The Athena Project is the latest novel by Brad Thor (author of Foreign Influence, Blowback, and The Lions of Lucerne.) Thor is known for creating a series of novels with the main character of Scot Harvath, an ex-Navy SEAL turned government secret agent. This book treads similar territory and loyal readers will be excited to know that there is a brief appearance by Harvath in The Athena Project. But Harvath is only a side character in this book. The main story centers around four women who compose an all-female Delta Forces team codenamed the Athena Project. The book follows Athena Project members Casey, Ericsson, Rhodes, and Cooper as they travel around the world carrying out risky counter-terrorism missions.

The detailed and factual exposition in The Athena Project will appeal to readers who like intricate descriptions of small unit tactics, conspiracy theories, and lesser-known 20th century military trivia. The author includes an epigraph at the beginning of the novel stating, “All of the science in this novel is based on reality.”

Aside from the exposition mentioned above, this book is almost entirely made up of action scenes. The reader gets to hear very little of what is going on inside the characters’ minds but there is plenty of clever back-and-forth dialogue. The scenery is painted with broad strokes leaving most of the details of the setting to be filled in by the reader’s imagination. At its best moments, reading this book is like watching an action movie in your head. The Athena Project maintains a fast pace by keeping character descriptions short and simple. The downside of this streamlined approach to characterization is that it puts the onus on the reader to keep track of who is who across multiple storylines and locations.

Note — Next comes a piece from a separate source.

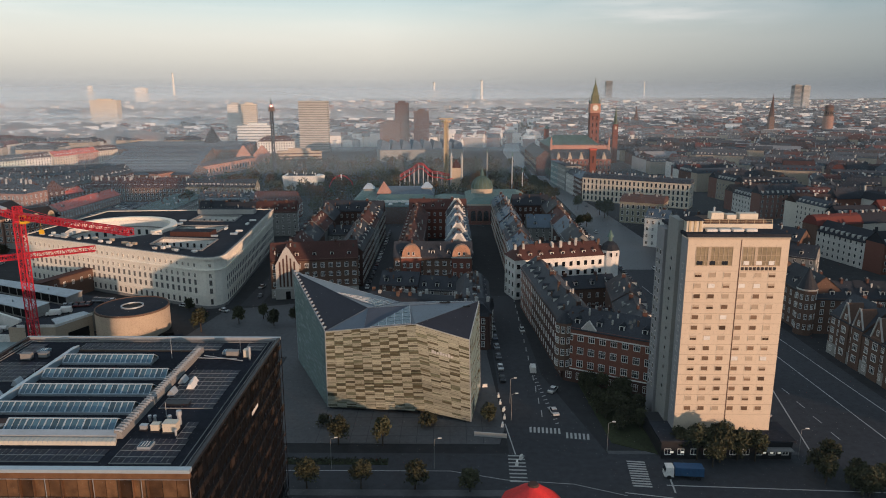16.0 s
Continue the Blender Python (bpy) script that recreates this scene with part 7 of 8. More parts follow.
def museum():
    t = thing("museum", "brick museum with green copper roofs and a dome", "building")
    part("front_wall", Shape().box(72, 126, 447, 462, 0, 11.5), BRICK_DARK, t)
    part("front_terrace", Shape().box(71.6, 126.4, 446.6, 462, 11.5, 12.0), GREEN_FELT, t, "flat grey-green terrace roof")
    part("white_parapet", Shape().box(88, 126.4, 462.0, 462.6, 11.5, 13.6), WHITE, t, "thin white parapet")
    part("hall_wall", Shape().box(74, 126, 462.6, 522, 0, 12.5), BRICK, t)
    part("copper_roof", Shape().solid([(86, 463, 12.5), (126.4, 463, 12.5), (126.4, 492, 12.5), (86, 492, 12.5)], [(90, 474, 15.4), (122, 474, 15.4), (122, 478, 15.4), (90, 478, 15.4)]), COPPER, t)
    part("rear_roof", Shape().solid([(88, 494, 12.5), (126.4, 494, 12.5), (126.4, 522, 12.5), (88, 522, 12.5)], [(92, 506, 16.8), (122, 506, 16.8), (122, 510, 16.8), (92, 510, 16.8)]), SLATE_BLUE, t, "blue-grey glazed hall roof")
    part("west_roof", Shape().solid([(71.6, 463, 12.5), (85.8, 463, 12.5), (85.8, 522, 12.5), (71.6, 522, 12.5)], [(76, 470, 15.0), (81, 470, 15.0), (81, 516, 15.0), (76, 516, 15.0)]), COPPER, t)
    part("link_wall", Shape().box(126.6, 148.6, 452, 498, 0, 11.5), BRICK_DARK, t)
    part("link_roof", Shape().solid([(126.6, 451.6, 11.5), (148.6, 451.6, 11.5), (148.6, 498, 11.5), (126.6, 498, 11.5)], [(133, 460, 14.0), (142, 460, 14.0), (142, 490, 14.0), (133, 490, 14.0)]), COPPER, t)
    for x, y in ((79, 500), (121, 506)):
        part("corner_pavilion", Shape().box(-3.6, 3.6, -3.6, 3.6, 12, 16.5).solid([(-4.2, -4.2, 16.5), (4.2, -4.2, 16.5), (4.2, 4.2, 16.5), (-4.2, 4.2, 16.5)], [(-1.2, -1.2, 20), (1.2, -1.2, 20), (1.2, 1.2, 20), (-1.2, 1.2, 20)], 1), [GREY_WALL, METAL_BLUE], t, at=turned(x, y))
    for i in range(9):
        part("terrace_light", Shape().box(-1.2, 1.2, -1.6, 1.6, 0, 0.9), (METAL_BLUE, WHITE, COPPER)[i % 3], t, at=turned(76 + i * 5.6, 453 + (i % 2) * 4, 12.0))
    part("east_wall", Shape().box(149, 190, 446, 505, 0, 13.5), BRICK, t)
    part("east_roof", Shape().solid([(148.5, 445.5, 13.5), (190.5, 445.5, 13.5), (190.5, 505, 13.5), (148.5, 505, 13.5)], [(154, 455, 16.5), (184, 455, 16.5), (184, 496, 16.5), (154, 496, 16.5)]), COPPER, t)
    part("cornice", Shape().box(148.6, 190.4, 445.4, 446.0, 12.6, 13.6), SANDSTONE, t)
    for i in range(9):
        pts = [(-1.5 * math.cos(math.pi * k / 8), 1.7 * math.sin(math.pi * k / 8)) for k in range(9)]
        x = 153 + i * 4.2
        part("arch_window", Shape().solid([(a, -0.1, 7.5 + b) for a, b in pts] + [(1.7, -0.1, 2.5), (-1.7, -0.1, 2.5)], [(a, 0, 7.5 + b) for a, b in pts] + [(1.7, 0, 2.5), (-1.7, 0, 2.5)]), SKIN_DARK, t, at=turned(x, 445.99))
    part("drum", Shape().tube(0, 0, 15, 19.5, 7.4, 7.4, 24), SANDSTONE, t, at=turned(160, 480))
    d = part("dome", Shape(), COPPER_DARK, t, "green glazed copper dome", at=turned(160, 480))
    s = Shape()
    prev = None
    for k in range(7):
        a = math.pi / 2 * k / 6.6
        r, z = 7.5 * math.cos(a), 19.5 + 8.4 * math.sin(a)
        if prev:
            s.tube(0, 0, prev[1], z, prev[0], r, 24)
        prev = (r, z)
    d.data = s.mesh("dome", [COPPER_DARK])
    rb = Shape()
    for i in range(16):
        a = 2 * math.pi * i / 16
        p = None
        for k in range(7):
            b = math.pi / 2 * k / 6.6
            q = Vector((7.65 * math.cos(b) * math.cos(a), 7.65 * math.cos(b) * math.sin(a), 19.5 + 8.5 * math.sin(b)))
            if p:
                rb.bar(p, q, 0.3)
            p = q
    part("rib", rb, COPPER, d)
    part("finial", Shape().tube(0, 0, 27.4, 29.6, 1.5, 1.1, 10).tube(0, 0, 29.6, 33.2, 1.3, 0.1, 10), COPPER, d)
    part("pavilion", Shape().box(86, 95, 489.5, 498.5, 0, 14).solid([(85.5, 489, 14), (95.5, 489, 14), (95.5, 499, 14), (85.5, 499, 14)], [(90.2, 493.7, 22), (90.8, 493.7, 22), (90.8, 494.3, 22), (90.2, 494.3, 22)], 1), [BRICK, SALMON], t, "square pavilion with a pointed orange roof")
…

Finally, it should be noted that this book is kind of campy. Like a good action movie, it is at times over the top. For example, there is a scene where two characters must parachute onto the roof of a building then sneak inside to seduce and drug a powerful underworld businessman in order to extract information about how to stop a Nazi teleportation device. This whole book is like that, completely ridiculous and yet totally enjoyable at the same time. Overall a fun read, but if you can’t suspend your disbelief and enjoy the ride, you might wind up groaning and rolling your eyes once or twice before The Athena Project is over.